Winter Gardening Tips

Text read by Mary Peters

The gardening season has come to an end. Roses, hydrangeas, and other plants are resting and recharging themselves. If you take care of your plants over the winter, you’ll have beautiful blossoms, lush foliage, and a bountiful harvest the following year. Mistakes with potted plants, on the other hand, tend to happen more quickly than we would like. Unfortunately, such mistakes can be found in the garden as well. If you make these blunders in the winter, you risk causing unnecessary damage to your landscape! Here’s some guidance.

Bulbs are left in the ground.

Dahlias, fuchsias, anemones, heavy lilies, and tuberous begonias are just a few examples. Unlike traditional bedding or pot plants, these lovely species require a little more attention throughout the winter. Remove the bulbs from the ground as soon as possible to ensure that your blooms bloom wonderfully the following year. They should be kept in a dark, non-humid environment. They could become mouldy if you don’t take care of them. Bulb storage is best done in a basket. Make sure to end the “hibernation” in a timely manner next year. The flower bulbs can be returned to the bed or pot once the threat of frost has passed.

You leave utensils and tools lying around.

The garden and its plants aren’t the only things that need to be prepared for the winter. The same can be said about commonplace objects. They are frequently overlooked. Tools, equipment, and insecticides should be moved to a well-protected spot as the cold season approaches. The latter are especially susceptible to temperature changes and can lose their effectiveness. The best location is a garden shed, cellar, or any other storage place.

You leave the leaves on the ground.

Even though the gardening season is finished, there is still plenty to do in the garden. After all, next spring should bring your green paradise back to life. You should frequently remove dead leaves from your lawn to ensure that it survives the cold season in good form. It prevents them from decaying and staining the soil. Do not, however, discard the leaves. You can use them to aid in the survival of your roses during the winter. Hedgehogs and insects, for example, are delighted by a little mound of leaves.

You forget to water your plants.

Plants like medlar hedges and cherry laurel, which are evergreen or wintergreen, lose a lot of water through their leaves. In the winter, they should be watered on a regular basis. By the way, the same principle applies to your garden’s potted plants. Water the plants only on days when there isn’t a chance of frost. Waterlogging can harm the roots and, in the worst-case scenario, cause the pot to burst.

You’ve forgotten about the water pipes.

Autumn and winter require proper protection for more than only our flowers, shrubs, and trees. Remember to check your water pipes that lead to the outside. Pipes can burst if there are significant frosts in the winter.
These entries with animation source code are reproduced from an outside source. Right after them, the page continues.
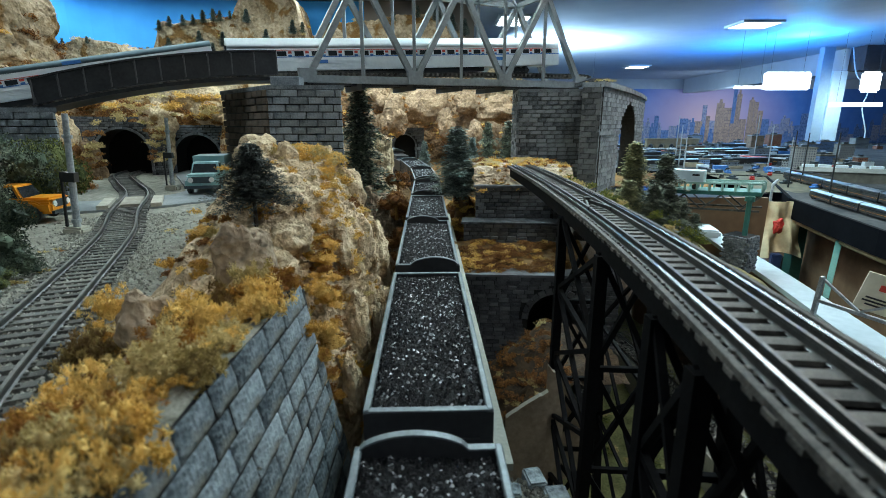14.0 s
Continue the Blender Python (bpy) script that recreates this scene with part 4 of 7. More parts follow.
def vehicle(name, label, m, colour, length=5.4, pickup=True, hood=1.5):
    """A model pickup truck: body, cab, bonnet, glass, wheels, lamps."""
    ob = thing(name, label, "truck", m)
    bm = bmesh.new()
    box(bm, -1.0, 1.0, -length / 2, length / 2, 0.42, 1.05)
    box(bm, -0.95, 0.95, length / 2 - hood, length / 2, 1.05, 1.3)
    bmesh.ops.bevel(bm, geom=bm.edges[:], offset=0.14, segments=3, affect="EDGES")
    part("body", bm, colour, ob, smooth=False)
    for s in (-1, 1):
        for y in (-length / 2 + 1.1, length / 2 - 0.95):
            bm = bmesh.new()
            tube(bm, (s * 0.7, y, 0.5), (s * 1.0, y, 0.5), 0.62, 18)
            bmesh.ops.bisect_plane(bm, geom=bm.verts[:] + bm.edges[:] + bm.faces[:], plane_co=(0, 0, 0.55), plane_no=(0, 0, -1), clear_outer=True)
            bmesh.ops.bevel(bm, geom=[e for e in bm.edges if abs(e.verts[0].co.x) > 0.95 and abs(e.verts[1].co.x) > 0.95], offset=0.08, segments=2, affect="EDGES")
            part("fender", bm, colour, ob)
    bm = bmesh.new()
    y0, y1 = length / 2 - hood - 1.4, length / 2 - hood
    v = [bm.verts.new(p) for p in ((-0.92, y0, 1.0), (0.92, y0, 1.0), (0.92, y1 + 0.2, 1.0), (-0.92, y1 + 0.2, 1.0), (-0.75, y0 + 0.12, 1.95), (0.75, y0 + 0.12, 1.95), (0.75, y1 - 0.25, 1.95), (-0.75, y1 - 0.25, 1.95))]
    for f in ((0, 1, 5, 4), (1, 2, 6, 5), (2, 3, 7, 6), (3, 0, 4, 7), (4, 5, 6, 7)):
        bm.faces.new([v[i] for i in f])
    cabin = part("cab", bm, colour, ob)
    bm = bmesh.new()
    q = [bm.verts.new(p) for p in ((-0.8, y1 + 0.13, 1.25), (0.8, y1 + 0.13, 1.25), (0.68, y1 - 0.17, 1.85), (-0.68, y1 - 0.17, 1.85))]
    bm.faces.new(q)
    bmesh.ops.translate(bm, verts=bm.verts, vec=(0, 0.03, 0))
    part("windscreen", bm, WINDOW, cabin)
    for s in (-1, 1):
        bm = bmesh.new()
        q = [bm.verts.new(p) for p in ((s * 0.9, y0 + 0.2, 1.3), (s * 0.9, y1 - 0.05, 1.3), (s * 0.79, y1 - 0.3, 1.85), (s * 0.79, y0 + 0.25, 1.85))]
        bm.faces.new(q)
        bmesh.ops.translate(bm, verts=bm.verts, vec=(s * 0.025, 0, 0))
        part("side_window", bm, WINDOW, cabin)
        bm = bmesh.new()
        tube(bm, (s * 0.62, length / 2 - 0.02, 0.95), (s * 0.62, length / 2 + 0.05, 0.95), 0.16, 12)
        part("headlight", bm, PLAINWHITE, ob)
        for y in (-length / 2 + 1.1, length / 2 - 0.95):
            bm = bmesh.new()
            tube(bm, (s * 0.78, y, 0.42), (s * 1.02, y, 0.42), 0.42, 16)
            w = part("wheel", bm, CARBLACK, ob)
            bm = bmesh.new()
            tube(bm, (s * 1.02, y, 0.42), (s * 1.04, y, 0.42), 0.2, 12)
            part("hub", bm, colour, w)
    bm = bmesh.new()
    box(bm, -0.55, 0.55, length / 2, length / 2 + 0.04, 0.75, 1.15)
    part("grille", bm, CARSHEEN, ob)
    bm = bmesh.new()
    box(bm, -1.0, 1.0, length / 2, length / 2 + 0.14, 0.42, 0.6)
    part("bumper", bm, CARSHEEN, ob)
    if pickup:
        bm = bmesh.new()
        for s in (-1, 1):
            box(bm, s * 0.92 - 0.05, s * 0.92 + 0.05, -length / 2, y0, 1.0, 1.32)
        box(bm, -0.9, 0.9, -length / 2, -length / 2 + 0.1, 1.0, 1.32)
        part("cargo_bed", bm, colour, ob)
    else:
        bm = bmesh.new()
        box(bm, -1.0, 1.0, -length / 2, y0 - 0.05, 1.0, 2.3)
        part("cargo_box", bm, colour, ob)
    return ob


ORANGE = material("orange_paint", (0.75, 0.25, 0.01), (0.85, 0.33, 0.02), 0.5, 0.35, bump=0.02)
TEAL = material("faded_teal_paint", (0.16, 0.34, 0.36), (0.3, 0.48, 0.5), 0.7, 0.45, bump=0.03)
vehicle("orange_pickup", "orange pickup truck waiting at the crossing", cm(-28.8, 32.2, 4.42, 0, 0, -80, 1.2), ORANGE)
vehicle("teal_truck", "faded teal truck with a high box on the road", cm(-22.6, 48.0, 4.42, 0, 0, 194, 1.4), TEAL, 5.6, False)

POLEM = material("galvanised_pole", (0.16, 0.19, 0.22), (0.6, 0.64, 0.67), 1.2, 0.45, 0.3, bump=0.1)


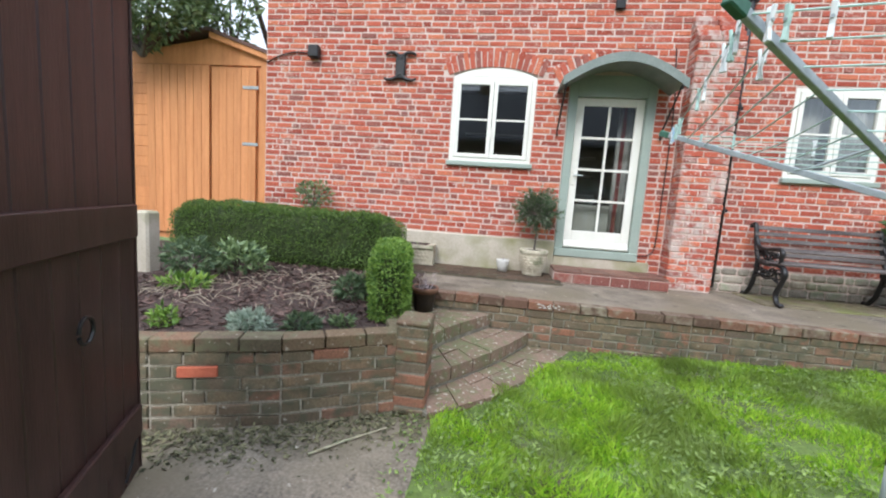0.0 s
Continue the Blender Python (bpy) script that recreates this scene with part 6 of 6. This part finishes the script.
gwall = struct("garden_wall", add_prism(new_bm(), [(x, y + 0.012) for x, y in GW] + [(x - 0.02, y + 0.2) for x, y in GW[::-1]], -0.3, 0.4), M_MORTAR_PALE, "old stained brick garden wall round the raised bed", "wall")
bent_wall("garden_wall", "", GW, lambda x, y: -0.12, 0.5, gwall, M_OLD, M_GARDENCAP, 700, cap_depth=0.125, cap_h=0.075, proud=0.0)
ret = [(-0.56, 2.2), (-0.69, 2.5), (-0.82, 2.9), (-0.96, 3.5)]
struct("garden_wall_return", add_prism(new_bm(), [(x - 0.012, y) for x, y in ret] + [(x - 0.2, y) for x, y in ret[::-1]], -0.3, 0.4), M_MORTAR_PALE, "short return of the garden wall beside the steps", "wall")
gret = bpy.data.objects["garden_wall_return"]
bent_wall("garden_wall", "", ret, lambda x, y: 0.0, 0.49, gret, M_OLD, M_GARDENCAP, 800, cap_depth=0.2, cap_h=0.08)
for k in range(9):
    part("brick", box(-0.725 + 0.004 * (k % 2), -0.525, 2.125 + 0.004 * (k % 3), 2.34, -0.12 + k * 0.0745, -0.058 + k * 0.0745, bevel=0.006), M_GARDENCAP if k in (3, 6, 7) else M_OLD, gwall)
part("pier_core", box(-0.715, -0.535, 2.137, 2.33, -0.15, 0.55), M_MORTAR_OLD, gwall)
part("pier_cap", box(-0.73, -0.52, 2.12, 2.35, 0.548, 0.585, bevel=0.012), M_GARDENCAP, gwall)
part("new_brick", box(0, 0.2, -0.012, 0.02, 0.285, 0.345, Matrix.Translation((-1.93, 1.6, 0)) @ Matrix.Rotation(math.atan2(0.22, 0.63), 4, "Z") @ Matrix.Translation((0.14, 0, 0)), bevel=0.004), M_FRESH, gwall, "one fresh orange-red brick")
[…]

Rain barrels and fountains are in the same boat.

You just leave snow on the ground.

Yes, as a result of climate change, there is less snow. However, if there is a lot of snow, you should take it down. Trees and hedges, as well as their branches, might snap if the snow weight is too heavy. For safety’s sake, snow on the garden shed, greenhouse, or conservatory roof should constantly be removed.

You leave the pond in the garden to its own devices.

Our plants aren’t the only ones who need to be winter-proofed. The same may be said for the pond in the garden. Leaves, branches, and dead plant components should all be removed on a regular basis, preferably before the first frost. Putrefactive gases will occur as organic matter decomposes if you forget to do this. Water quality deteriorates, oxygen levels drop, and species such as fish and frogs perish.

When it snows, you stroll on the lawn.

When it snows, the garden takes on a wonderful appearance. It’s also tempting to be in the middle of it. If there is snow on the ground, the lawn should not be stepped on. Compacting the snow with footprints or driving over it (e.g. with a sledge or wheelbarrow) creates air pockets. What is the repercussion? The grass is ruined by so-called typhula rot.

You use salt on the roads.

Salting the roads is prohibited in some European nations. Salt is absolute poison for your garden and should be avoided at all costs, even if slippery roads and snow are a pain in everyday life. When grit and melting snow combine, the result is massive devastation to hedges, trees, and flower beds. Switch to kinder alternatives if you want to appreciate your plants for a long time.